Ces voix parlent de cuisine, de nourriture, de mélange. Ces voix sont celles, souvent, de femmes, dans la mesure où la cuisine et les arts culinaires sont, habituellement, associés à des pratiques domestiques, synonymes de reproduction du foyer. Aujourd’hui, dans les repas collectifs sont présents aussi bien des hommes que les femmes qui échangent des recettes, qui en font part en ligne, inventent, réinventent ce que l’on peut appeler une culture locale ou globale ou les deux. Les récits liés aux recettes renvoient à des lieux et à des circulations, des globalisations. Le global n’existe que comme circulation du regard, de l’imagination ou encore pour celui qui fait de la carte ou de la totalité la possibilité de la mise en œuvre d’instruments de pouvoir. Ces récits-recettes proviennent de voix réunies de sorte à illustrer le mouvement d’une multitude localisée, globalisée. Michael Hardt et Toni Negri écrivent : « De nouvelles figures de lutte et de nouvelles subjectivités sont produites dans la conjecture des événements, dans le nomadisme universel […]. Elles ne se posent pas simplement contre le système impérial, elles ne sont pas simplement des forces négatives. Elles expriment, nourrissent et développent de manière positive leurs propres projets constitutifs. […] Cet aspect constitutif du mouvement de la multitude, dans ses myriades de visages, est vraiment le terrain positif de la construction historique de l’Empire, […] une positivité antagoniste et créatrice. Le pouvoir déterritorialisant de la multitude est la force productive qui soutient l’Empire et, en même temps, la force qui appelle et rend nécessaire sa destruction…2 »

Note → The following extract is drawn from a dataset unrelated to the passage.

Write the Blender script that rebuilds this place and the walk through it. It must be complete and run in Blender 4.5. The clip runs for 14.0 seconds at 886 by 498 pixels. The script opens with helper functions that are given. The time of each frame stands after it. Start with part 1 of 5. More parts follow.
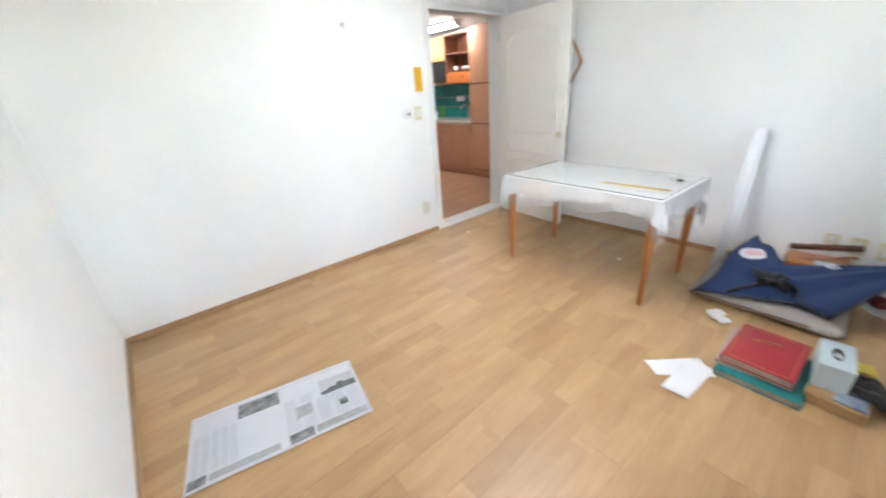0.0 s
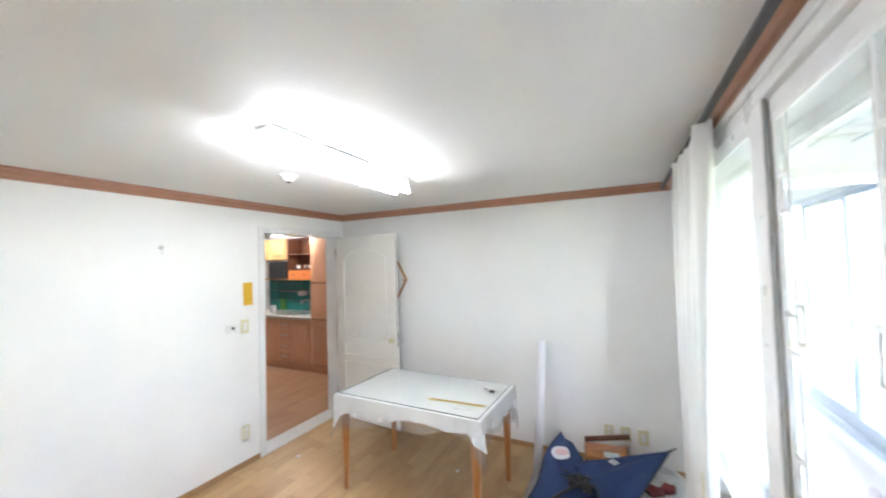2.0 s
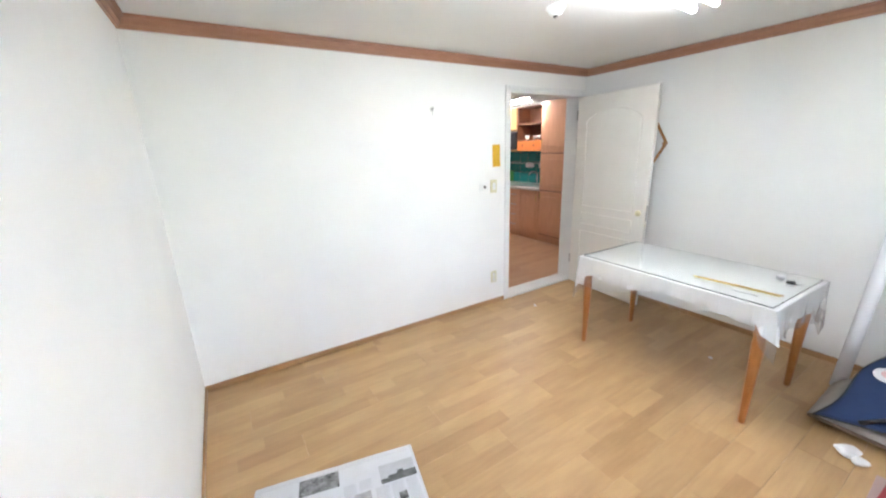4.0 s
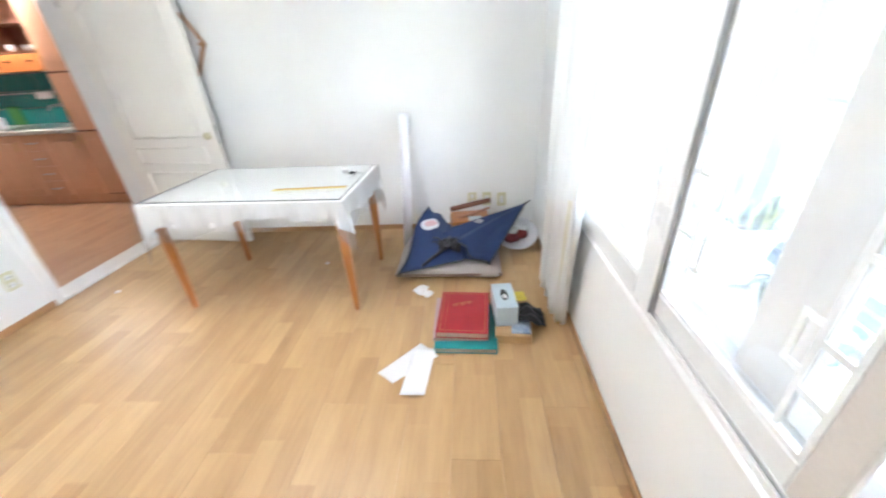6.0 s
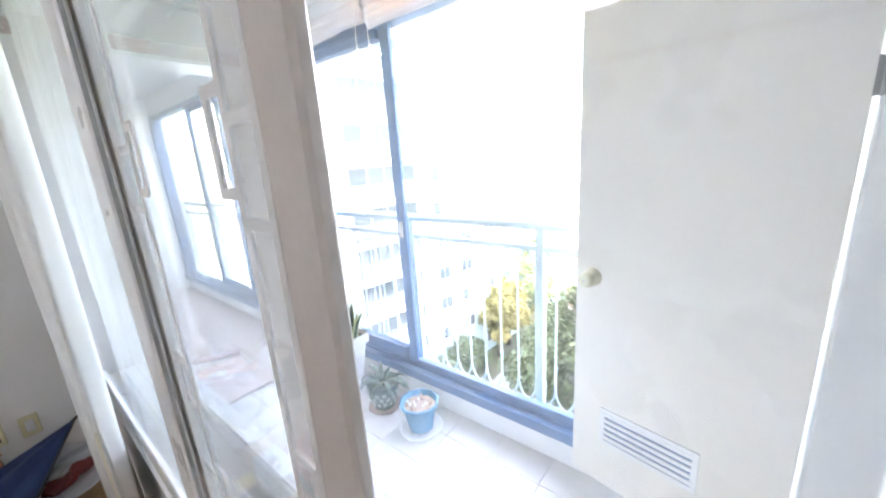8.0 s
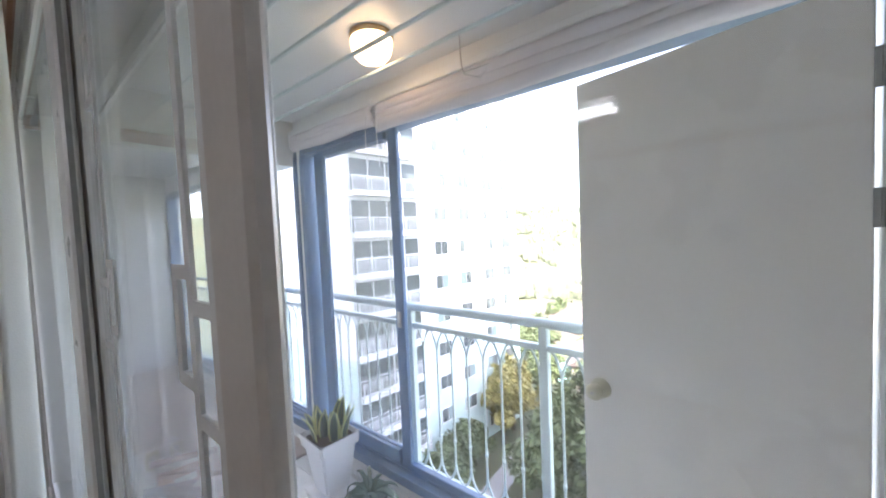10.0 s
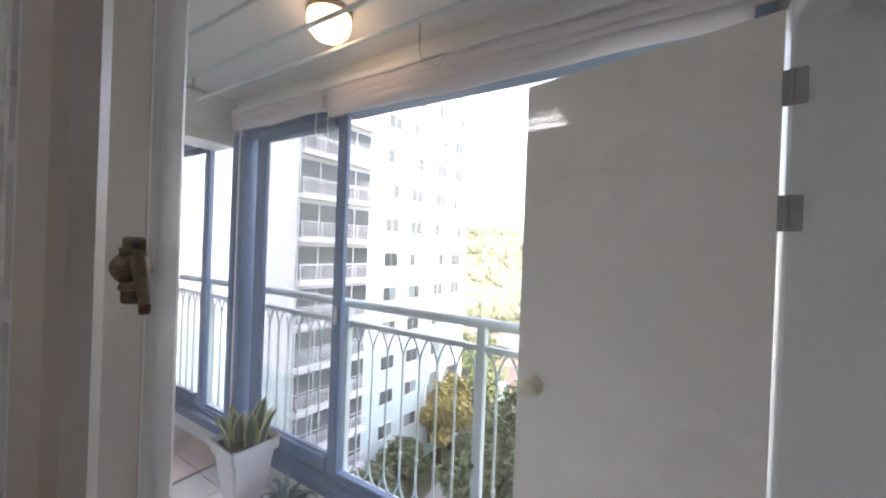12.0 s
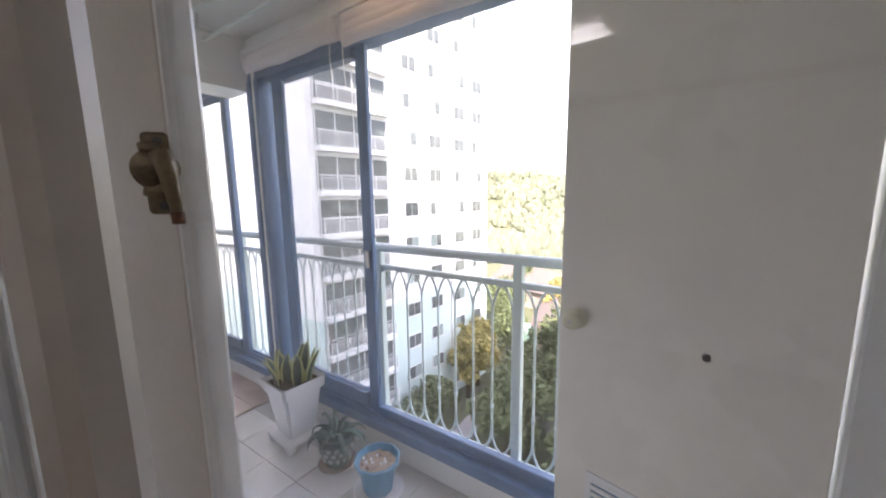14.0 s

Cette multitude parle de cuisine et ces globalités-localités que sont les recettes de cuisine, fondées sur des savoir-faire qui relèvent des arts mineurs, renvoient à des formes, corporellement vécues, d’engagement dans les territoires et leur épaisseur environnementale, éventuellement toxique. Ce sont ces modes d’engagement que privilégient aujourd’hui des démarches entre art et science, ou arts et savoirs populaires. Le projet à l’origine de ce récit relève d’une démarche de recherche-création3. Il s’inscrit éventuellement dans la continuité des projets d’art participatif qui font des pratiques quotidiennes la matière même (ou le fonds de commerce ?) d’une pratique artistique. Pour Estelle Zhong4, ces pratiques artistiques nouvellement fondées sur ces arts de faire en société jouent « d’une conception de l’art comme corps d’habitudes historiques et non comme essence anhistorique ; d’une révolution des formes : les formes anciennes sont récusées au profit de nouvelles qui n’ont pas l’air artistiques ; d’un idéal : changer l’art – qui passe par la transformation des “habitudes d’art” ; et, enfin, d’un pari : changer l’art et la vie – l’art est capable de changer la vie. » Souscrit-on à ces idées ? Pas forcément. Ces voix valent pour elles-mêmes, et ceux-celles qui les écoutent, ou les lisent.

C’est en ce sens que des chercheurs en sciences sociales et humaines5 ont entrepris de recueillir sur le territoire de Saint-Denis (qui compte 135 nationalités), des récits-recettes aux fins de promouvoir un terroir urbain spécifique associé aux habitants d’origines variées.

Pourquoi ?

Dans le cadre de La table et le territoire, programme de recherche-création porté par le Laboratoire de la culture durable soit le Laboratoire LADYSS en collaboration avec COAL et le Parti Poétique, une expérimentation a été lancée à Saint-Denis, en lien avec la ferme urbaine, aux portes de l’Université Paris 8. Cette ferme maraîchère du XIXe siècle a été reprise en 2017 par le Parti Poétique et les Fermes de Gally. Le Parti Poétique, collectif d’artistes apiculteurs, se voit alors devenir l’exploitant d’un hectare de terrain, qui conserve son statut de terre nourricière, mais est également ouvert à d’autres usages, pour le public, pour les artistes, pour les experts, ou encore pour les chercheurs de l’agriculture urbaine. Cette « ferme des cultures du monde » associe production maraîchère en permaculture, promulgue programmation culturelle et pédagogique, participation citoyenne (habitant, jeune public, visiteurs parisiens, tourisme culturel) et insertion de publics éloignés. L’objectif du projet de ferme est de valoriser, de manière innovante et interdépendante, le bien manger et le bien vivre, l’agriculture saine, locale et responsable, la biodiversité en ville ainsi que la diversité culturelle du territoire à travers la cuisine.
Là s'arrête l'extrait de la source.